Earlier this month, the nonprofit organization The Education Trust released a report highlighting the continued lack of representation of Black and Latinx undergraduate students at top colleges and universities in the U.S.

The Education Trust focuses on closing educational opportunity gaps for people of color, low-income students, and other underrepresented groups. In the nonprofit’s recent report, it evaluated the most highly selective public schools in the nation and scored them on how well their enrollment of Black and Latinx students reflected their state’s racial and ethnic demographics.

In this year’s report, the Education Trust also added 51 institutions that are as equally selective and exclusive as flagship universities.
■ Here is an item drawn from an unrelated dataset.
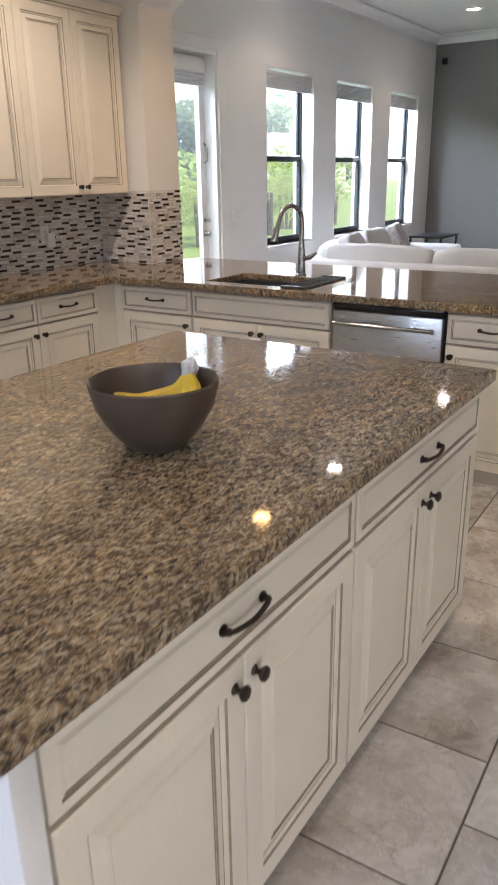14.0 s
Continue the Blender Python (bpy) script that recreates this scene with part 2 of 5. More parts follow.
M_GREIGE = plain("greige_paint", (0.67, 0.61, 0.54), 0.75, vary=0.03, scale=0.8, fine=160, relief=0.10)
M_PALE = plain("pale_greige_paint", (0.75, 0.73, 0.70), 0.75, vary=0.03, scale=0.8, fine=160, relief=0.10)
# brown for the shade in the gaps between cream doors
M_GAP = plain("gap_shade_brown", (0.36, 0.31, 0.25), 0.5, vary=0.15, scale=8)
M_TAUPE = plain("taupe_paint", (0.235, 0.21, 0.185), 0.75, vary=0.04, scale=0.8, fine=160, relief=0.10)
M_WHITE = plain("white_paint", (0.78, 0.77, 0.75), 0.7, vary=0.02, scale=0.8, fine=160, relief=0.08)
M_GREY = plain("grey_paint", (0.20, 0.20, 0.19), 0.75, vary=0.03, scale=0.8, fine=160, relief=0.08)
M_CEIL = plain("ceiling_paint", (0.76, 0.74, 0.71), 0.85, vary=0.02, scale=0.8, fine=60, relief=0.3)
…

A total of 101 institutions were scored using letter grades.

The results of the study showed that at many colleges and universities, the enrollment of Black and Latinx students is lower today than it was 20 years ago. Enrollment of Latinx students at some schools had increased marginally over the past two decades, but more than 75 percent of the institutions received failing grades for their low enrollment numbers for Black students.

The authors of the Education Trust report believe that most institutions already possess the funding and endowment resources to increase enrollment of undergraduate students of color, but it is on college leaders to “make a conscious commitment to increasing access.”

The nonprofit listed recommendations for rectifying the low number of Black and Latinx student enrollment, some of which include hiring more high-quality guidance counselors, increasing aid to Black and Latinx students, and improving recruitment strategies.